* _DIRECTIONS FOR THIS TASK_
Give back an exact copy of the lines from the start of the material through the line bearing "return Matrix.LocRotScale((x, y, z), Euler([radians(a)". Include both ends and nothing else.

Animation scripts
↓↓↓

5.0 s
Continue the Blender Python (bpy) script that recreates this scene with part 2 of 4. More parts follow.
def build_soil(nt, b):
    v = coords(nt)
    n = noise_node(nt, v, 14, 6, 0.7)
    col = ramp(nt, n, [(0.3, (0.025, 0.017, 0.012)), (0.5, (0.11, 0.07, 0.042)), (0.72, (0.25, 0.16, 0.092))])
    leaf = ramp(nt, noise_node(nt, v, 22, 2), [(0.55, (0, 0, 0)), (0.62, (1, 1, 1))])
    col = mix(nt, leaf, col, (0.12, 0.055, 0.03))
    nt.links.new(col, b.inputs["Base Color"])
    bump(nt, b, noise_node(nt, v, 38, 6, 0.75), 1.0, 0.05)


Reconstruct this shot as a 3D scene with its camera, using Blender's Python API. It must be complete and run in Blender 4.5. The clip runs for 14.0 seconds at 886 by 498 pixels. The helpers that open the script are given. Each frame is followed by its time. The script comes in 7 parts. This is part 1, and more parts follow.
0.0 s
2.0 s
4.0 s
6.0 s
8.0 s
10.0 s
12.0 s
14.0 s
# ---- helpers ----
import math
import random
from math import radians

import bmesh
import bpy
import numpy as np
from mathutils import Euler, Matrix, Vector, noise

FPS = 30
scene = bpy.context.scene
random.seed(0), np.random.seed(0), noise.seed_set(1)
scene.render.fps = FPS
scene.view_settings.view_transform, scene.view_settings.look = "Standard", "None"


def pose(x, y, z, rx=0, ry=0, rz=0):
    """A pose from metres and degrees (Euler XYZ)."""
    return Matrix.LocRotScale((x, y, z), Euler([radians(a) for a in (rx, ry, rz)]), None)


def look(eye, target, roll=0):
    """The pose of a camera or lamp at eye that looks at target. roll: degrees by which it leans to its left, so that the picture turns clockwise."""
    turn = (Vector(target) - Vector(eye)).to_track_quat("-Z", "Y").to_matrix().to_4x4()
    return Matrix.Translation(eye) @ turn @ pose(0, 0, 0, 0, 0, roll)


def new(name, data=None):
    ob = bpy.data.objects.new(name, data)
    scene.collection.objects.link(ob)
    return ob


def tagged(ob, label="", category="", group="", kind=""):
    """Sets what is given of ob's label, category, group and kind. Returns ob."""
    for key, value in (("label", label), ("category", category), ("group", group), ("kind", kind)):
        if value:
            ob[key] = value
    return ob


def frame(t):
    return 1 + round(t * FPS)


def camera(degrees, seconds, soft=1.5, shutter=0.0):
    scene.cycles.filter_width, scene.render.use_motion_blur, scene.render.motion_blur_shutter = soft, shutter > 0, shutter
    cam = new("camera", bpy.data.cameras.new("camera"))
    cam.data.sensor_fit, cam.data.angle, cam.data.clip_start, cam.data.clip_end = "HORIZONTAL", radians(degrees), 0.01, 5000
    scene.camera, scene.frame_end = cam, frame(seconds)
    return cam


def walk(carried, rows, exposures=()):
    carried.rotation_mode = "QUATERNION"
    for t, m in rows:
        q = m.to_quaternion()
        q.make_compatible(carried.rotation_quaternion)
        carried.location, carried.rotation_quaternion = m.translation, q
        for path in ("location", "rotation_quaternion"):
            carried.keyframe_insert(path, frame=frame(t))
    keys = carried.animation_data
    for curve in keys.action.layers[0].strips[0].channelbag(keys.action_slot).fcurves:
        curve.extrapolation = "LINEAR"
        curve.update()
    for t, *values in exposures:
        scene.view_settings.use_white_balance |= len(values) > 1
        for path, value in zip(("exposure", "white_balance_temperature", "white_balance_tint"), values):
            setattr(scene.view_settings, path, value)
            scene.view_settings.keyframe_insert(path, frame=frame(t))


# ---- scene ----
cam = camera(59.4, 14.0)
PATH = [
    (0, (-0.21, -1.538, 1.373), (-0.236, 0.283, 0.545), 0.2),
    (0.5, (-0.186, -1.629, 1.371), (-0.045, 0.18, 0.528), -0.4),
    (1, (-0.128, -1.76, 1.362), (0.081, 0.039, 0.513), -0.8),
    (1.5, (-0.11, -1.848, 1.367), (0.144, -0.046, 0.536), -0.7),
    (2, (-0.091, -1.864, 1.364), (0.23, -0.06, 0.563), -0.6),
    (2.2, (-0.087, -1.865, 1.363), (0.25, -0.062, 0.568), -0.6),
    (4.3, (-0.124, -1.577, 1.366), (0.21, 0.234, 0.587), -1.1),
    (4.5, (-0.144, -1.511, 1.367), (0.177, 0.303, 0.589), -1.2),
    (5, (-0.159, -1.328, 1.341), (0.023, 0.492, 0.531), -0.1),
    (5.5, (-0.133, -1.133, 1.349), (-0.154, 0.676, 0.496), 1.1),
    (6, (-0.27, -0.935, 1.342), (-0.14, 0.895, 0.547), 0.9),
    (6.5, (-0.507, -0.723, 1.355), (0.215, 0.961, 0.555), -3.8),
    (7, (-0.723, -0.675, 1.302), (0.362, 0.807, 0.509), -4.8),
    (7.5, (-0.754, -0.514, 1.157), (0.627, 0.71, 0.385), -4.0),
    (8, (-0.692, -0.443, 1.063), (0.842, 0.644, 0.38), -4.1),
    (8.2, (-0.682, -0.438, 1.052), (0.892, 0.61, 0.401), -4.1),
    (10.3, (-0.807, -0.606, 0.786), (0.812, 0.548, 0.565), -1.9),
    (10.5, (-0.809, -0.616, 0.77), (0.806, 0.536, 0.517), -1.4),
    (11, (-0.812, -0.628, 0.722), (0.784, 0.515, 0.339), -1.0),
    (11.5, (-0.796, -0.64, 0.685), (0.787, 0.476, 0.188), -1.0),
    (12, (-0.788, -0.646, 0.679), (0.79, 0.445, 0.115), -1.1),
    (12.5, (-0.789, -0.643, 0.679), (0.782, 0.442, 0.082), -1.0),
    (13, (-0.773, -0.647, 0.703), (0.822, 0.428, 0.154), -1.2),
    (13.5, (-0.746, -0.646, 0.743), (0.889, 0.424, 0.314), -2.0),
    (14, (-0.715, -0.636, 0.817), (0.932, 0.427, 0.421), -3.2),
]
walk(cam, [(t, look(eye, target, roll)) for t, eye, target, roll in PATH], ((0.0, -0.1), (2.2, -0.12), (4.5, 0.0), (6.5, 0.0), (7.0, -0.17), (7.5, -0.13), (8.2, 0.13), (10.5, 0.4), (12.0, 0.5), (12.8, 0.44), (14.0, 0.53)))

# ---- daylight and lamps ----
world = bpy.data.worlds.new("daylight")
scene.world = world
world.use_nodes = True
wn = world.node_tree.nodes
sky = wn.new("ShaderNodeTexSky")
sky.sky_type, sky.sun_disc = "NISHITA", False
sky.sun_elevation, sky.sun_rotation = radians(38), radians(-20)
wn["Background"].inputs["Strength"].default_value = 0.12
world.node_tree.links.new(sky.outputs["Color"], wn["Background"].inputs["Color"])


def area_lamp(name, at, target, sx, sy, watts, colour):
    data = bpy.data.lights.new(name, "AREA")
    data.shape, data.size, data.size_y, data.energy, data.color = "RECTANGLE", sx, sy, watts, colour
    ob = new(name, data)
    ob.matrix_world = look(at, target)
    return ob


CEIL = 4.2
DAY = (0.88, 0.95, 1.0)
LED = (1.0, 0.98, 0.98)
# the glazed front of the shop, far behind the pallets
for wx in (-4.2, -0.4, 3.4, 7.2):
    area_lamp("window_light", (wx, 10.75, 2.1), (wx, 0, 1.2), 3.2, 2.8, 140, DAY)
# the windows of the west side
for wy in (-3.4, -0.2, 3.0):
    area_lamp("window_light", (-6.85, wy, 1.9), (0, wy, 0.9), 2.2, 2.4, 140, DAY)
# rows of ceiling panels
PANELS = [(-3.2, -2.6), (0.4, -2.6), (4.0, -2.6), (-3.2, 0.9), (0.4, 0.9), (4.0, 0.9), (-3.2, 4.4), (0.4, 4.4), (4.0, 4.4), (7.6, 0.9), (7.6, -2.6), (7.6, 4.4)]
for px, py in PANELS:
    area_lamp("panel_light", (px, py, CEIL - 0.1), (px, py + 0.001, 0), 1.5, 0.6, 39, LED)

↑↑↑

* _CORRECT ANSWER_
5.0 s
Continue the Blender Python (bpy) script that recreates this scene with part 2 of 4. More parts follow.
def build_soil(nt, b):
    v = coords(nt)
    n = noise_node(nt, v, 14, 6, 0.7)
    col = ramp(nt, n, [(0.3, (0.025, 0.017, 0.012)), (0.5, (0.11, 0.07, 0.042)), (0.72, (0.25, 0.16, 0.092))])
    leaf = ramp(nt, noise_node(nt, v, 22, 2), [(0.55, (0, 0, 0)), (0.62, (1, 1, 1))])
    col = mix(nt, leaf, col, (0.12, 0.055, 0.03))
    nt.links.new(col, b.inputs["Base Color"])
    bump(nt, b, noise_node(nt, v, 38, 6, 0.75), 1.0, 0.05)


Reconstruct this shot as a 3D scene with its camera, using Blender's Python API. It must be complete and run in Blender 4.5. The clip runs for 14.0 seconds at 886 by 498 pixels. The helpers that open the script are given. Each frame is followed by its time. The script comes in 7 parts. This is part 1, and more parts follow.
0.0 s
2.0 s
4.0 s
6.0 s
8.0 s
10.0 s
12.0 s
14.0 s
# ---- helpers ----
import math
import random
from math import radians

import bmesh
import bpy
import numpy as np
from mathutils import Euler, Matrix, Vector, noise

FPS = 30
scene = bpy.context.scene
random.seed(0), np.random.seed(0), noise.seed_set(1)
scene.render.fps = FPS
scene.view_settings.view_transform, scene.view_settings.look = "Standard", "None"


def pose(x, y, z, rx=0, ry=0, rz=0):
    """A pose from metres and degrees (Euler XYZ)."""
    return Matrix.LocRotScale((x, y, z), Euler([radians(a) for a in (rx, ry, rz)]), None)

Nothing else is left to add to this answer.